PROBLEM: Only the lines from the line holding "scene.collection.objects.link(made[o])" to the last line should be output, each exactly as given.

■ ■ ■ ■ ■

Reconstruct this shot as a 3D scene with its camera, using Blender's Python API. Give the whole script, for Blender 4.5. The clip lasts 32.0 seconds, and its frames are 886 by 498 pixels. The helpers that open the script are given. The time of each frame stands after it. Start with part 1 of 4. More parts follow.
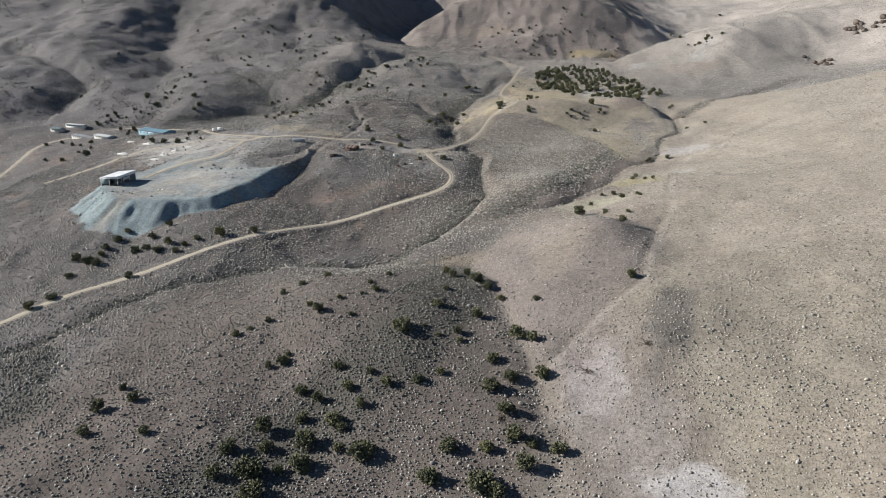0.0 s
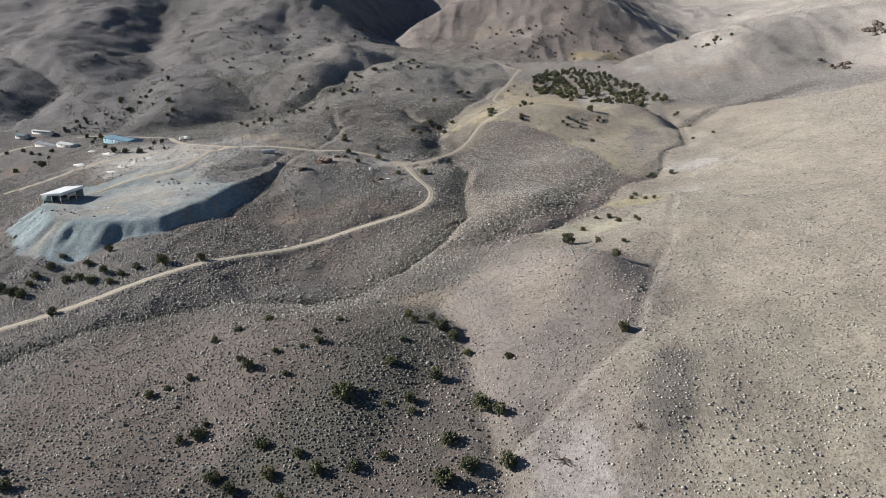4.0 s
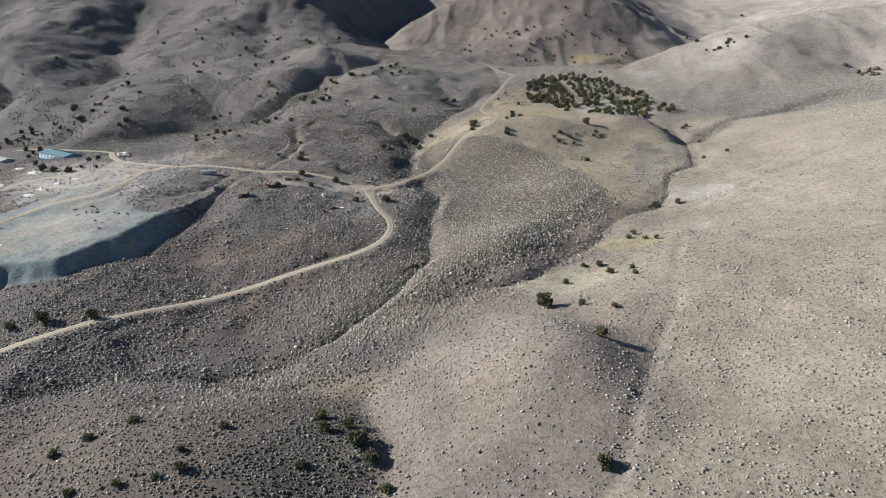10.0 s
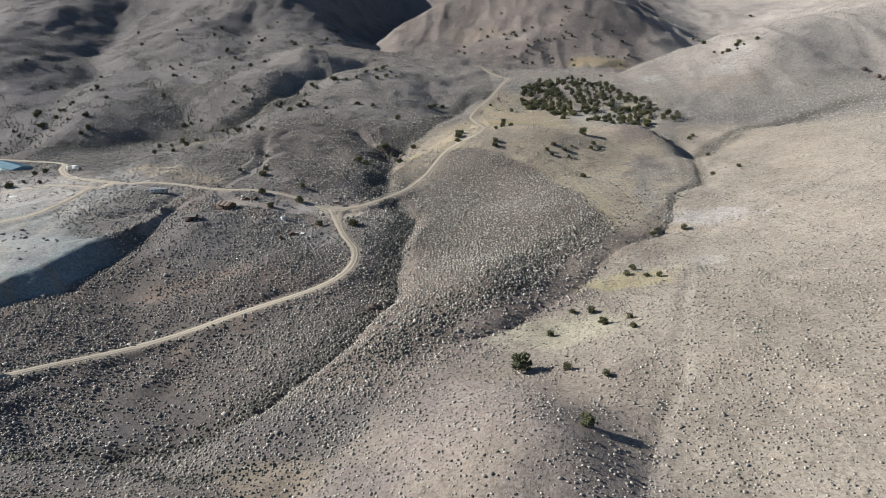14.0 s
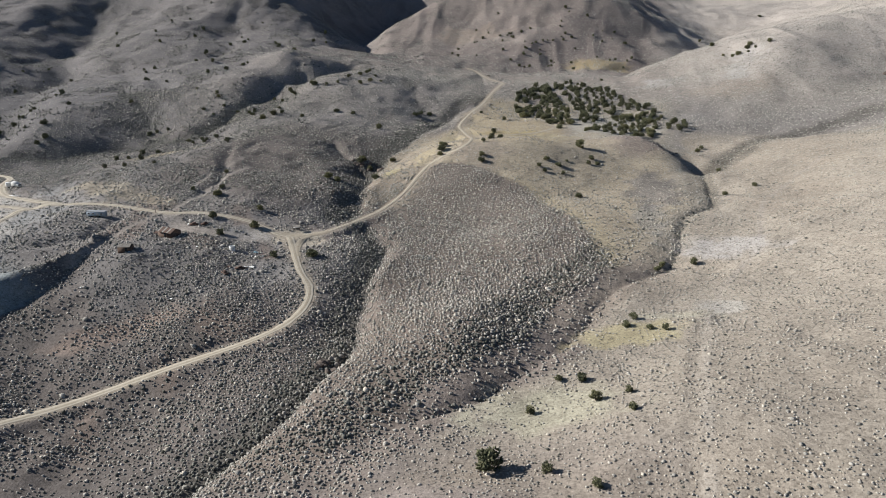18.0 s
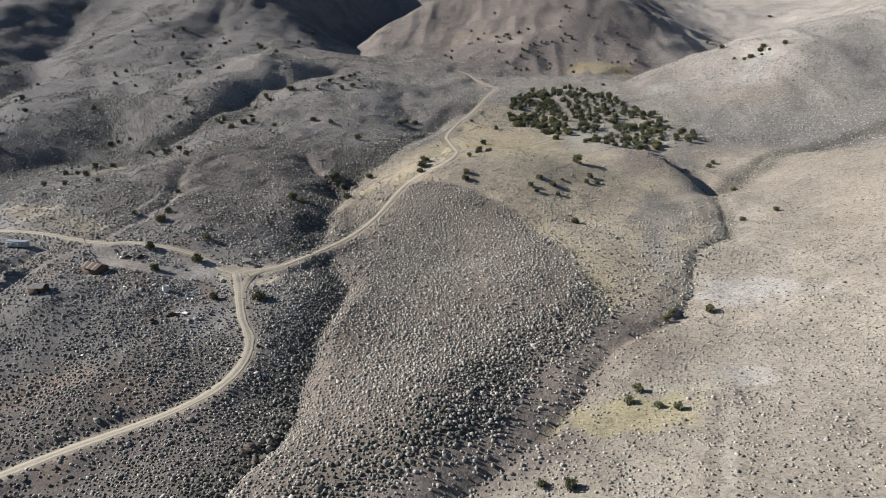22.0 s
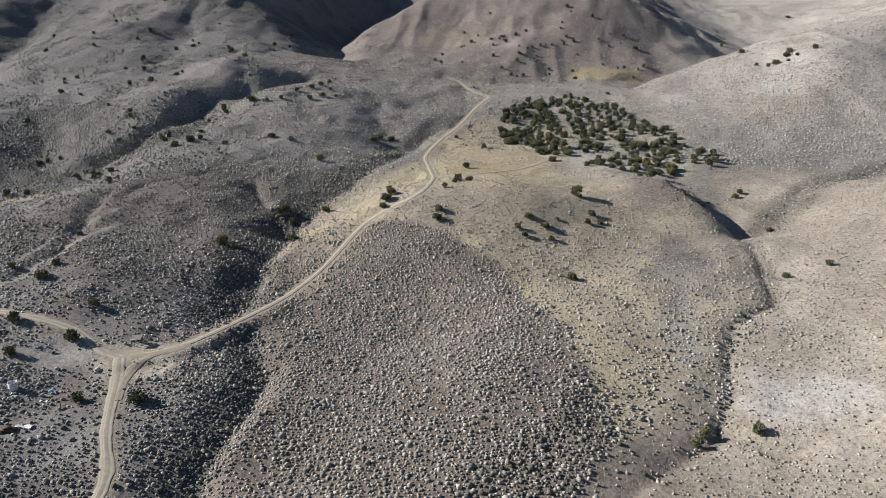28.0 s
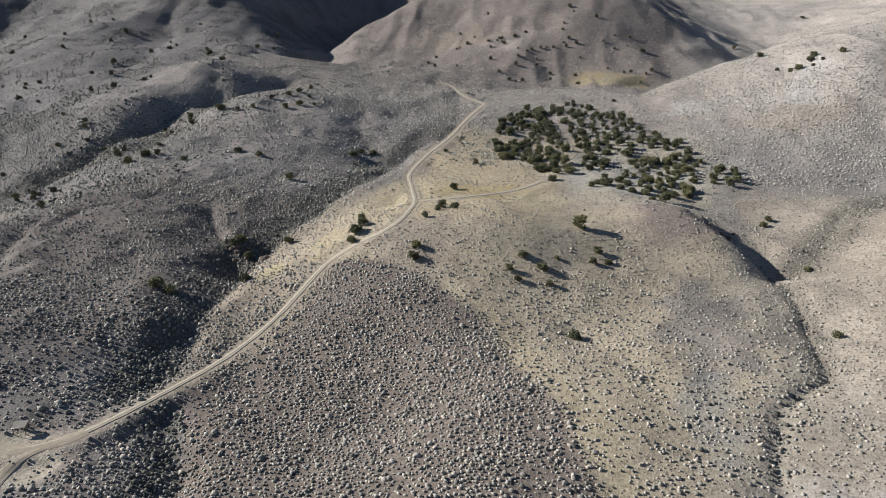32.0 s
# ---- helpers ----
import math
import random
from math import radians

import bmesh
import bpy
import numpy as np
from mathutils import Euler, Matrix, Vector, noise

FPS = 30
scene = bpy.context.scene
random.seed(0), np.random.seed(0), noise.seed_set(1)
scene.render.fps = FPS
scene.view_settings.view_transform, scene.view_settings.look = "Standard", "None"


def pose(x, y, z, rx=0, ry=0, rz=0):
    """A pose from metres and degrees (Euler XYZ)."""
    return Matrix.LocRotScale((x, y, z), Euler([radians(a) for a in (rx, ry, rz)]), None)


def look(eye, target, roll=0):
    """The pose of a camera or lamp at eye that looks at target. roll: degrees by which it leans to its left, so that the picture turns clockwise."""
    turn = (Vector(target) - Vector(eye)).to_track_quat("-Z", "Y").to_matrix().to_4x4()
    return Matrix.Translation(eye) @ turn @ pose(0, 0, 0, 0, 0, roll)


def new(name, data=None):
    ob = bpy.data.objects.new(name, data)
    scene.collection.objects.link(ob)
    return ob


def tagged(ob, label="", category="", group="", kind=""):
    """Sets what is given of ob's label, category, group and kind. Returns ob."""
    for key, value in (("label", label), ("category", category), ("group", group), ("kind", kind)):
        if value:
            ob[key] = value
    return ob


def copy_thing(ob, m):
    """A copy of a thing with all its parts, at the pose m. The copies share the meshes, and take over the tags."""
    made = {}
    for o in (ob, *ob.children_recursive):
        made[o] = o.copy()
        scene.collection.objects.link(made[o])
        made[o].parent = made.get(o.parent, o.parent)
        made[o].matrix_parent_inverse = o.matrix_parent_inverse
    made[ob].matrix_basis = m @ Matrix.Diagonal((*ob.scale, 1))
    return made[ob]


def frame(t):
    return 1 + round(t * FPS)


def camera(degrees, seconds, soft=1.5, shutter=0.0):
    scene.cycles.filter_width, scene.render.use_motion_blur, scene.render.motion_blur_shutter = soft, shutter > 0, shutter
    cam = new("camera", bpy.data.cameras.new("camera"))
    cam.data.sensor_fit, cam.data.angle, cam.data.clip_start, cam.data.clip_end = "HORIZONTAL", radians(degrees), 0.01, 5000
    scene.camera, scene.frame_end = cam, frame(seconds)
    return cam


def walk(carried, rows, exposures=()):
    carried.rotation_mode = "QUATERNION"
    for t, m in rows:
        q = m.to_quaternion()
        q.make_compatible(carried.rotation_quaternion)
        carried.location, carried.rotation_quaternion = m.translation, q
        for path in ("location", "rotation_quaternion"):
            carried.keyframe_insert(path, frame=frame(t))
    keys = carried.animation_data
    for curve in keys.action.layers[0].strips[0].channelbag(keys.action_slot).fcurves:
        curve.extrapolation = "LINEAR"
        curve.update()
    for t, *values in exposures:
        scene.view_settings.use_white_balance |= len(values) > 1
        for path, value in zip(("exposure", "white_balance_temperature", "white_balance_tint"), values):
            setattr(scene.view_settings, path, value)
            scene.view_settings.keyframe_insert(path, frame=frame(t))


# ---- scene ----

■ ■ ■ ■ ■

EXERCISE ANSWER:
        scene.collection.objects.link(made[o])
        made[o].parent = made.get(o.parent, o.parent)
        made[o].matrix_parent_inverse = o.matrix_parent_inverse
    made[ob].matrix_basis = m @ Matrix.Diagonal((*ob.scale, 1))
    return made[ob]


def frame(t):
    return 1 + round(t * FPS)


def camera(degrees, seconds, soft=1.5, shutter=0.0):
    scene.cycles.filter_width, scene.render.use_motion_blur, scene.render.motion_blur_shutter = soft, shutter > 0, shutter
    cam = new("camera", bpy.data.cameras.new("camera"))
    cam.data.sensor_fit, cam.data.angle, cam.data.clip_start, cam.data.clip_end = "HORIZONTAL", radians(degrees), 0.01, 5000
    scene.camera, scene.frame_end = cam, frame(seconds)
    return cam


def walk(carried, rows, exposures=()):
    carried.rotation_mode = "QUATERNION"
    for t, m in rows:
        q = m.to_quaternion()
        q.make_compatible(carried.rotation_quaternion)
        carried.location, carried.rotation_quaternion = m.translation, q
        for path in ("location", "rotation_quaternion"):
            carried.keyframe_insert(path, frame=frame(t))
    keys = carried.animation_data
    for curve in keys.action.layers[0].strips[0].channelbag(keys.action_slot).fcurves:
        curve.extrapolation = "LINEAR"
        curve.update()
    for t, *values in exposures:
        scene.view_settings.use_white_balance |= len(values) > 1
        for path, value in zip(("exposure", "white_balance_temperature", "white_balance_tint"), values):
            setattr(scene.view_settings, path, value)
            scene.view_settings.keyframe_insert(path, frame=frame(t))


# ---- scene ----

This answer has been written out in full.